Chapala, on the other hand, is where the couple goes for quiet time, mainly on the weekends, to enjoy a simpler life lakeside. But, she said, change may be coming that could affect the future of Lake Chapala communities.

“A new high-speed train is going to be built between Guadalajara and Chapala using the highway median,” she said. “It will go right into downtown Chapala. There is an absolutely beautiful old train station in Chapala that is currently being used for cultural events that could be used.

When she is not teaching online or renovating a house, Galosy spends her time writing.

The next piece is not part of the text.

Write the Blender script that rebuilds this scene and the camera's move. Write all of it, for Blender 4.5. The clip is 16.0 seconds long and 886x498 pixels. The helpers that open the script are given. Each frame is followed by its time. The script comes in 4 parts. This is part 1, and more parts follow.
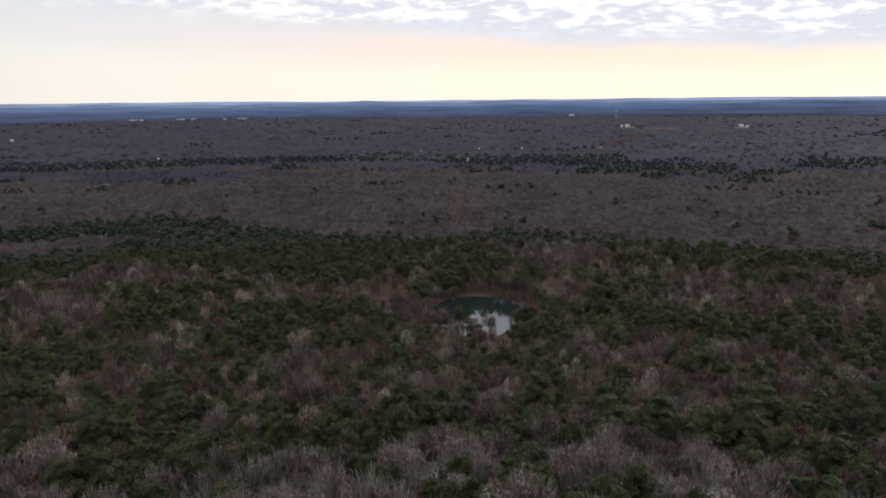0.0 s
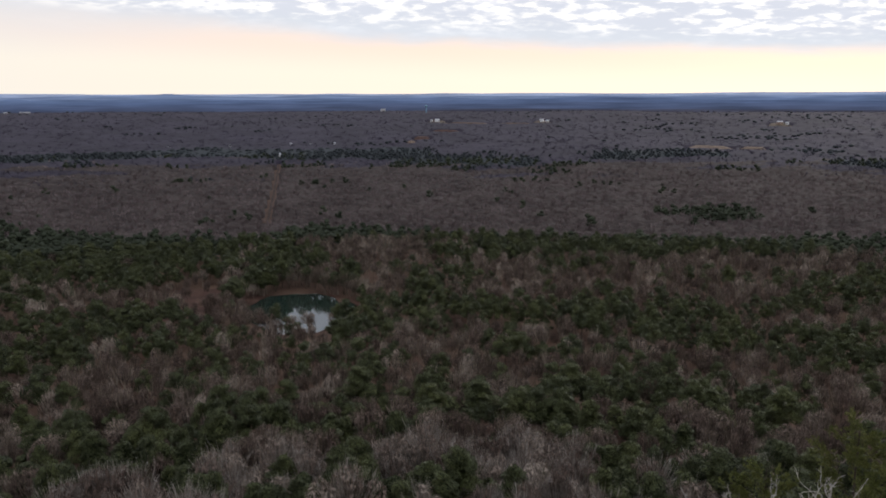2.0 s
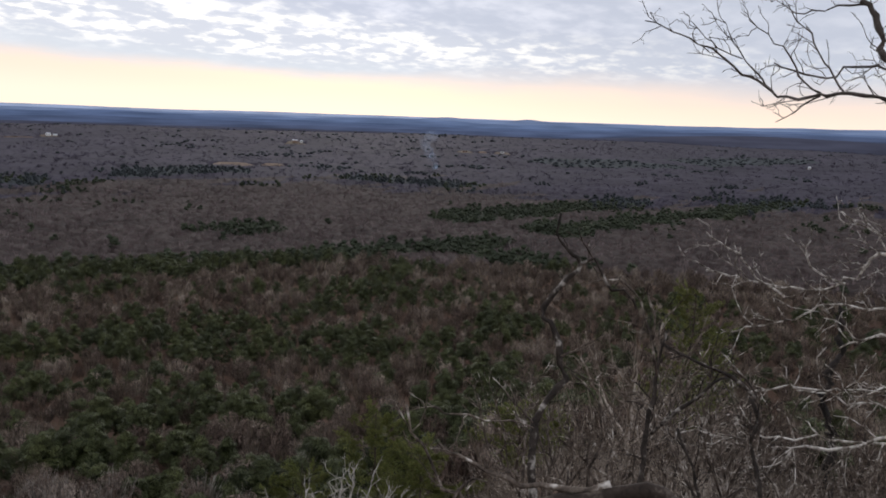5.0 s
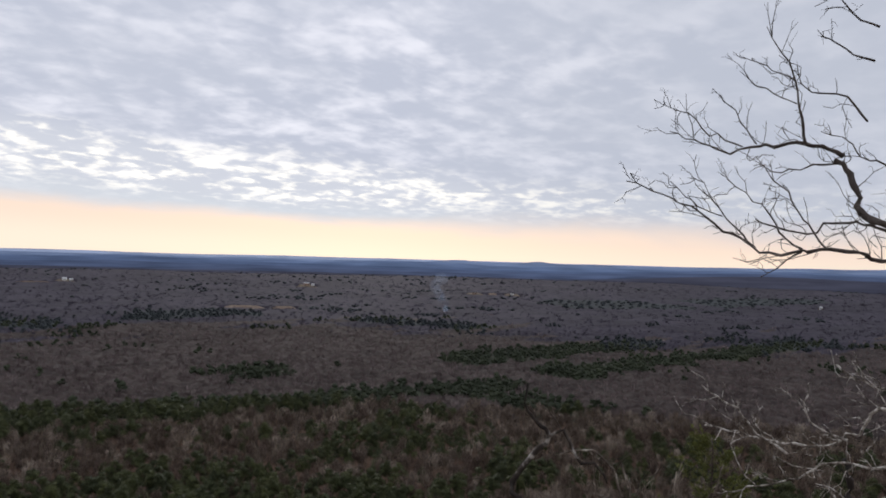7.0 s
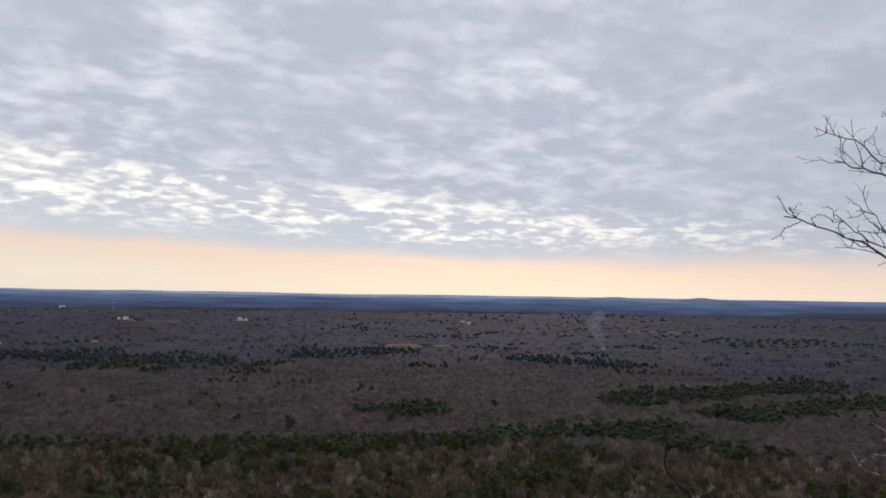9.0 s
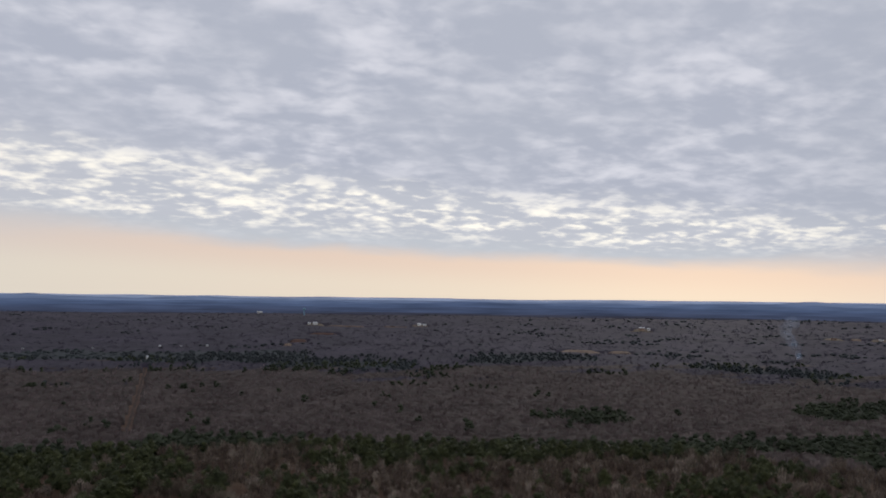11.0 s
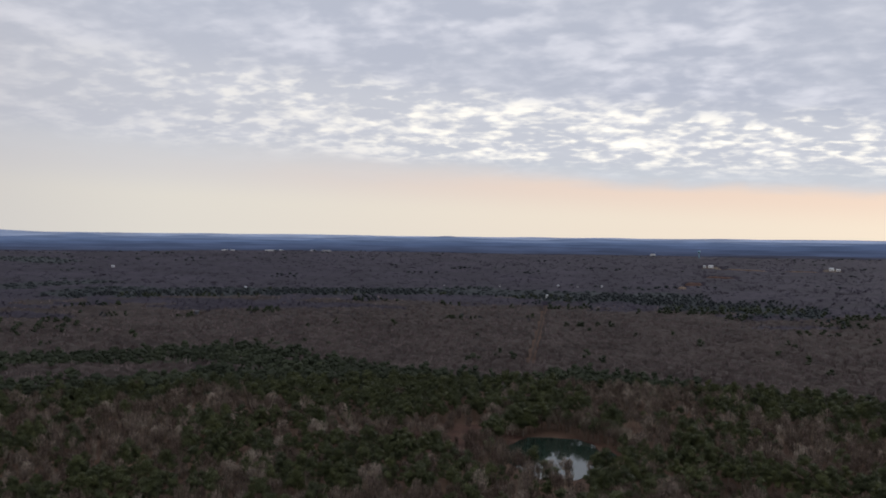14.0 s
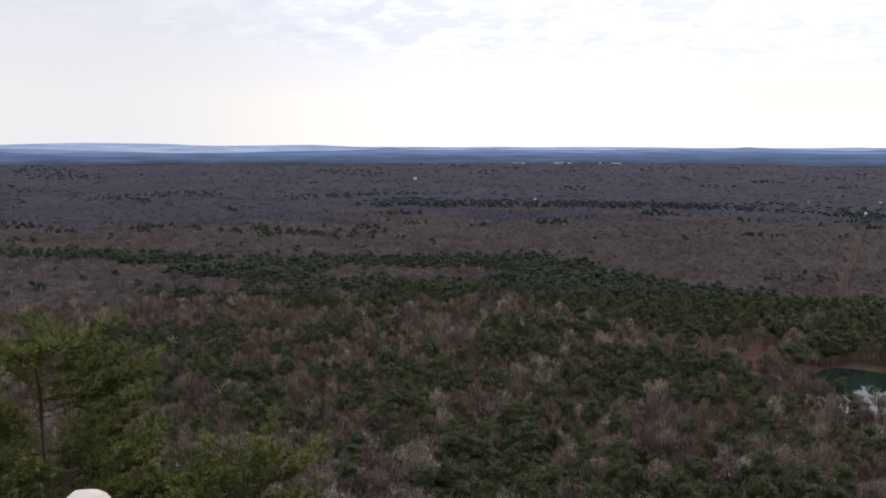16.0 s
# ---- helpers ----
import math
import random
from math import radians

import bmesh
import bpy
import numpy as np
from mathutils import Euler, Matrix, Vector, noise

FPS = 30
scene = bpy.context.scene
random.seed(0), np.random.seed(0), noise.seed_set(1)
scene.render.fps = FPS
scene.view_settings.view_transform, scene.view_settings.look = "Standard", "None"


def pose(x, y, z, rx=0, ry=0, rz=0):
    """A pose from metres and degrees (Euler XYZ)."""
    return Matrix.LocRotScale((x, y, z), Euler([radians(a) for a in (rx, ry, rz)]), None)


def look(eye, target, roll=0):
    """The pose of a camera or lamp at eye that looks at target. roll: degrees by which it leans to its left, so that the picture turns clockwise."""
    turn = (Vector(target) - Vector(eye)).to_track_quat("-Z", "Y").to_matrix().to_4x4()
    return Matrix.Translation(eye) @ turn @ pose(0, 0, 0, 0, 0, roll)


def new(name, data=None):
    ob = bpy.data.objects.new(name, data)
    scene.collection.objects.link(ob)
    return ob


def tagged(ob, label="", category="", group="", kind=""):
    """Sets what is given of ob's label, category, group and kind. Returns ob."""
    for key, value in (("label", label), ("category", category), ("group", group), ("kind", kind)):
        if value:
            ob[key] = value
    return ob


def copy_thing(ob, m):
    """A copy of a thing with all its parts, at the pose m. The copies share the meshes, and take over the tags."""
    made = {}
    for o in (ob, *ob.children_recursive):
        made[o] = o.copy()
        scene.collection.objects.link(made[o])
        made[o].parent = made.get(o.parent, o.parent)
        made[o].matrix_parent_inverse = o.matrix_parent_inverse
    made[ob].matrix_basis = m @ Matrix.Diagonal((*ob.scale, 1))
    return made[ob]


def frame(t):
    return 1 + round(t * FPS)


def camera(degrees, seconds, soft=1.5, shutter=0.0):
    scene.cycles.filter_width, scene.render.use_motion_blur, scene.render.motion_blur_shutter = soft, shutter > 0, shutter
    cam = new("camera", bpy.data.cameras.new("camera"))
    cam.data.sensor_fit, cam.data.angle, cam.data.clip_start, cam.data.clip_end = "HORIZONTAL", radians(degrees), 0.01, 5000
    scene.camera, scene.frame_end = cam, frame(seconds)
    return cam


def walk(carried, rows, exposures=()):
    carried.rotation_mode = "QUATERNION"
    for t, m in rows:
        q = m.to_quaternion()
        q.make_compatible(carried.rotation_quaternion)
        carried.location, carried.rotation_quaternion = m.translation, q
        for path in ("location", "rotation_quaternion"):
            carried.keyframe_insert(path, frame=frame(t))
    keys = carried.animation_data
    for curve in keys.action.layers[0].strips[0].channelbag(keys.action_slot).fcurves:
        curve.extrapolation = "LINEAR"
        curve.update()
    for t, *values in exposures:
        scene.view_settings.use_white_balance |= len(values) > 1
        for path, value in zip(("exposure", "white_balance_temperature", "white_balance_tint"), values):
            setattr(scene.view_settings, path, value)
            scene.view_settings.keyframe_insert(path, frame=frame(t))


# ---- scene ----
# ---- camera ----
cam = camera(58.93, 16.0, soft=1.8)
PATH = [
    (0, -0.420, 0.300, 0.000, 0.88, -10.77, -0.59),
    (0.5, -0.400, 0.290, 0.000, -2.62, -10.49, -0.70),
    (1, -0.380, 0.280, 0.000, -6.10, -10.64, -0.53),
    (1.5, -0.360, 0.270, 0.000, -8.54, -10.61, -0.44),
    (2, -0.324, 0.242, 0.004, -12.69, -11.24, -0.15),
    (2.5, -0.287, 0.215, 0.008, -17.96, -11.58, 0.52),
    (3, -0.251, 0.187, 0.012, -22.43, -11.22, 0.44),
    (3.5, -0.175, 0.116, -0.010, -29.50, -10.54, 0.33),
    (4, -0.087, 0.091, -0.010, -36.14, -10.24, 1.05),
    (4.5, -0.032, 0.046, -0.005, -42.34, -10.23, 2.06),
    (5, 0.000, 0.000, 0.000, -46.57, -9.48, 2.03),
    (5.2, 0.020, -0.008, 0.004, -48.01, -8.24, 2.04),
    (5.7, 0.049, -0.043, 0.039, -50.09, -5.19, 1.96),
    (6.25, 0.081, -0.082, 0.076, -49.56, -2.12, 1.78),
    (6.8, 0.113, -0.122, 0.114, -46.87, 0.25, 1.59),
    (7.3, 0.142, -0.157, 0.149, -43.23, 1.47, 1.51),
    (7.5, 0.195, -0.166, 0.170, -41.63, 1.74, 1.13),
    (8, 0.280, -0.196, 0.175, -38.43, 2.32, 1.48),
    (8.2, 0.291, -0.210, 0.185, -37.72, 2.61, 1.12),
    (8.7, 0.267, -0.177, 0.180, -35.35, 3.13, 1.02),
    (9.25, 0.240, -0.142, 0.174, -33.20, 3.49, 0.86),
    (9.8, 0.214, -0.106, 0.168, -30.71, 3.60, 0.72),
    (10.3, 0.190, -0.073, 0.162, -27.42, 3.51, 0.62),
    (10.5, 0.180, -0.060, 0.160, -25.67, 3.43, 0.72),
    (11, 0.110, -0.025, 0.150, -21.45, 3.58, 0.74),
    (11.5, 0.040, 0.010, 0.140, -18.88, 3.46, 0.85),
    (12, -0.030, 0.045, 0.130, -13.24, 3.24, 1.50),
    (12.5, -0.100, 0.080, 0.120, -7.09, 2.47, 1.40),
    (13, -0.150, 0.095, 0.100, -2.60, 1.92, 1.09),
    (13.5, -0.200, 0.110, 0.080, 0.61, 1.29, 0.97),
    (14, -0.250, 0.125, 0.060, 6.58, -0.95, 0.60),
    (14.5, -0.300, 0.140, 0.040, 11.99, -3.50, 0.40),
    (15, -0.333, 0.127, 0.027, 16.95, -5.18, 0.06),
    (15.5, -0.367, 0.113, 0.013, 22.95, -5.91, 0.29),
    (16, -0.400, 0.100, 0.000, 27.37, -7.41, 0.03),
]
EYE = 150.0
EXPOSURES = [(0, 0.02), (3.5, -0.03), (5, -0.01), (7.5, -0.22), (10.5, -0.44), (12.0, -0.56), (13.5, -0.53), (14.5, -0.06), (15.2, 0.22), (16, 0.32)]
walk(cam, [(t, pose(x, y, EYE + z, 90 + pitch, 0, yaw) @ pose(0, 0, 0, 0, 0, roll)) for t, x, y, z, yaw, pitch, roll in PATH], EXPOSURES)

# ---- sky and sun ----
SUN_TURN, SUN_UP = radians(-40), radians(14)      # to the right of straight ahead, low behind the cloud sheet
world = bpy.data.worlds.new("sky")
scene.world = world
world.use_nodes = True
wt = world.node_tree
wt.nodes.clear()


def wn(kind, **props):
    n = wt.nodes.new(kind)
    for k, v in props.items():
        setattr(n, k, v)
    return n


def wlink(value, socket):
    if isinstance(value, bpy.types.NodeSocket):
        wt.links.new(value, socket)
    else:
        socket.default_value = value


def wmath(op, a, b=0.0, c=0.0, clamp=False):
    n = wn("ShaderNodeMath", operation=op, use_clamp=clamp)
    for s, v in zip(n.inputs, (a, b, c)):
        wlink(v, s)
    return n.outputs[0]


def wmix(f, a, b):
    n = wn("ShaderNodeMix", data_type="RGBA")
    wlink(f, n.inputs[0])
    for v, s in ((a, n.inputs[6]), (b, n.inputs[7])):
        wlink((*v, 1) if isinstance(v, tuple) else v, s)
    return n.outputs[2]


def wstep(v, lo, hi):
    n = wn("ShaderNodeMapRange", interpolation_type="SMOOTHSTEP")
    for q, s in zip((v, lo, hi), n.inputs):
        wlink(q, s)
    return n.outputs[0]


def wnoise(vec, scale, detail=4.0, rough=0.5, warp=0.0):
    n = wn("ShaderNodeTexNoise")
    wlink(vec, n.inputs["Vector"])
    n.inputs["Scale"].default_value, n.inputs["Detail"].default_value = scale, detail
    n.inputs["Roughness"].default_value, n.inputs["Distortion"].default_value = rough, warp
    return n.outputs["Fac"]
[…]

“This wonderful character came to me,” she said. “Her name is Cece and she’s a pregnant 20-year-old Mexican girl who saw her boyfriend die from collateral damage. She decides to give her baby a better life in the U.S. You follow her journey to find out what is coming next for her. She wonders about what Americans do and what they think. Some are helpful, some are horrible and some are unbelievably kind. It’s her experience in America. The book is called, ‘For a Better Life’ and came out September 1. It’s available on Mexico Amazon as well as U.S. Amazon.”

Dock
Credits: Jose Luis | Adobe Stock images

Lakeside attracts many creative people and several writer’s groups have sprung up in towns that huddle along the shore. She belongs to the writer’s group in Ajijic and also does some writing for a local publication called “Ojo del Lago.”

After living in Spain for five years and now Mexico for 13 years, her Spanish is good, which helps when you live in neighborhoods that are not expat enclaves.

“I’m generally still surrounded by people who speak English, and that really hurts the skills,” she said. “But I can negotiate with the bank. I’ve negotiated all the loans, and with the government. Oddly, I found that when I lived in San Miguel bankers and government employees did not speak English. But in Chapala, where not that many people speak English, local bankers, notaries, doctors and others do. That was a surprise. I would totally recommend that people learn Spanish.”

Finally, we asked Galosy what she loved about living in Mexico. She strongly felt Mexico is all about the strength of the family.

“I like how it would never occur to them to separate the generations to have a life. The generations go together. New Year’s Eve in Chapala is a joy because they put their tables on the Malecón and there’s a band and everybody dances. It’s the babies, the teens, the parents and the grandparents. They are all together. That’s my number one thing about living in Mexico. I love it.”